Model Limitations for Scattering Corrections

The scattering correction is based on a simple model, and how well it works in any particular circumstance depends on how well those circumstances conform to the assumptions of the model. A very fundamental assumption of the model is that the canopy is one dimensional (vertical), with foliage that can be clumped. The sun is above the canopy looking down, and the LAI sensor is below the canopy looking up. The model canopy is a good approximation to a fairly uniform, full cover actual canopy. But how about other settings?

Here is a key factor in how well the model will predict scattering errors: The model will fail when the relation between gap fraction at any particular view angle and the sunlit leaf area that is visible in that view angle differs from what would be predicted in a horizontal canopy (Figure 5‑2).

Figure 5‑2. Representation of how the scattering model can fail in an isolated canopy setting. Measurements A and B have gap fractions PA and PB for a particular ring. In the bottom part of the illustration, these are mapped to an idealized canopy in a layer with the same gap fraction at that view angle. The problem in case A is that the measured sunlit area (and thus scattered radiation) is much larger than the model would predict. This is seen by comparing the relative path lengths of sunlight through the canopy to get to the ring's view in the measurement vs. the scattering model (i.e. SA<S'A). In case B, the measured sunlit area is much smaller then the model would predict. since SB>S'B.

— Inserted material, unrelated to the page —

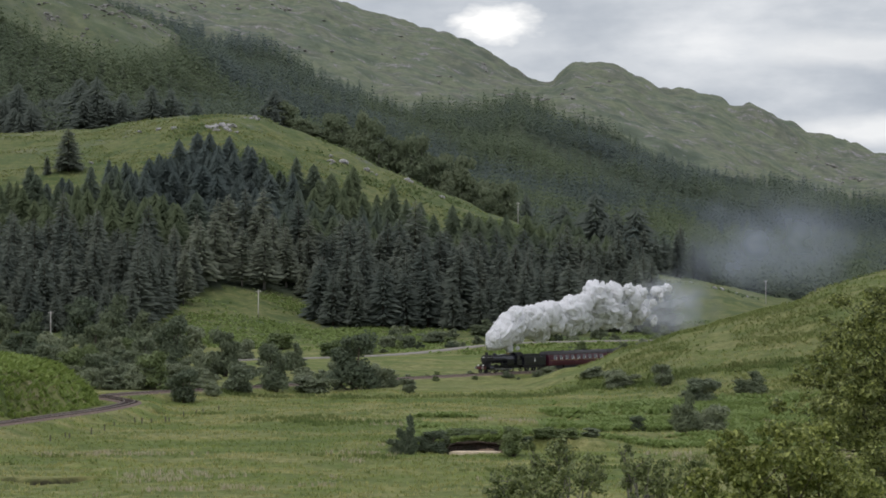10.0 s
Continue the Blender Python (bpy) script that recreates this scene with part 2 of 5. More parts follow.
def near_line(line, x, y):
    """Distance to a line, and its height there."""
    best, height = np.full(x.shape, 1e9), np.zeros(x.shape)
    for px, py, pz in line[::4]:
        d = (x - px) ** 2 + (y - py) ** 2
        near = d < best
        best, height = np.where(near, d, best), np.where(near, pz, height)
    return np.sqrt(best), height


def land(x, y):
    """Height of the ground at arrays of places."""
    x, y = np.asarray(x, float), np.asarray(y, float)
    full, r = bearing(x, y), np.hypot(x, y)
    b = np.clip(full, -18, 18)
    fade = 0.25 + 0.75 * (1 - step(20, 70, np.abs(full)))
    one = np.ones_like(r)
    nodes = [(0 * one, 18.3 * one), (6 * one, 17.9 * one), (45 * one, 11.5 * one), (100 * one, 4.5 * one), (165 * one, 0.8 * one),
             (225 * one, 0 * one), (480 * one, 0 * one), (580 * one, 0.6 * one)]
    for line in (FOOT, KNOLL, HOLLOW, WOODTOP, GAP, SKYLINE):
        nodes.append((along(line, b, 1), along(line, b, 2) * fade))
    nodes.append((4200 * one, nodes[-1][1] * 0.6))
    nodes.append((4950 * one, nodes[-1][1] * 0.4))
    dist, high = np.array([n[0] for n in nodes]), np.array([n[1] for n in nodes])
    h = np.diff(dist, axis=0)
    slope = np.diff(high, axis=0) / h
    m = np.zeros_like(dist)
    prod = slope[:-1] * slope[1:]
    m[1:-1] = np.where(prod > 0, 2 * slope[:-1] * slope[1:] / np.where(prod > 0, slope[:-1] + slope[1:], 1), 0)
    m[0], m[-1] = slope[0], slope[-1]
    z = np.full_like(r, 2.0)
    for i in range(len(nodes) - 1):
        t = np.clip((r - dist[i]) / h[i], 0, 1)
        v = ((1 + 2 * t) * (1 - t) ** 2 * high[i] + t * (1 - t) ** 2 * h[i] * m[i]
             + t * t * (3 - 2 * t) * high[i + 1] + t * t * (t - 1) * h[i] * m[i + 1])
        z = np.where((r >= dist[i]) & (r <= dist[i + 1]), v, z)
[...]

Another way to look at the problem presented by case A in Figure 5‑2 is that unlike in the model (sun above, viewer below), the viewer and the sun are now effectively on the same side of the canopy. And the lower the sun is in the sky, the more the measurement will be dominated by sunlit leaf area, which the model cannot begin to predict, since it assumes the viewer is on the opposite side of the canopy.

Figure 5‑3 illustrates the problem and offers a clue about how to reduce the problem. If we can choose a view direction that minimizes the differences between the view path lengths through the canopy (they determine gap fraction) and the direct beam path lengths through the canopy that determine sunlit leaf area, then we might minimize the model’s errors. If having the sensor look directly away from the sun, as in Figure 5‑2, maximizes the problem, it suggests that viewing more toward the sun (the sun can’t be in the sensor’s view, of course) might reduce the problem.

This suggests the following measurement guideline for canopies with significant gaps: As much as possible, keep the sun in front of you, not behind you (Figure 5‑3).

Figure 5‑3. Measurement direction with direct sun. In gapped or isolated canopies, if you are measuring with the sun out and doing scattering correction, try to keep the sun to the side or a bit in front. Avoid having the sun behind you, especially if it is lower in the sky.

Testing the Model

Since no canopy fits the model, it is a good idea to test your measurement protocol (and scattering correction inputs) for each situation. A simple way to do this is to pick a representative transect or plot and measure it (at identical locations) when the sun is obscured, such as at twilight, and compare those results with the scatter-corrected results. Actually, you can scatter-correct both, but the data set with the sun obscured will have an FBeam value of 0. It’s best to do this sort of comparison under clear blue sky, as clouds introduce their own variability (see Sky Variability Tests).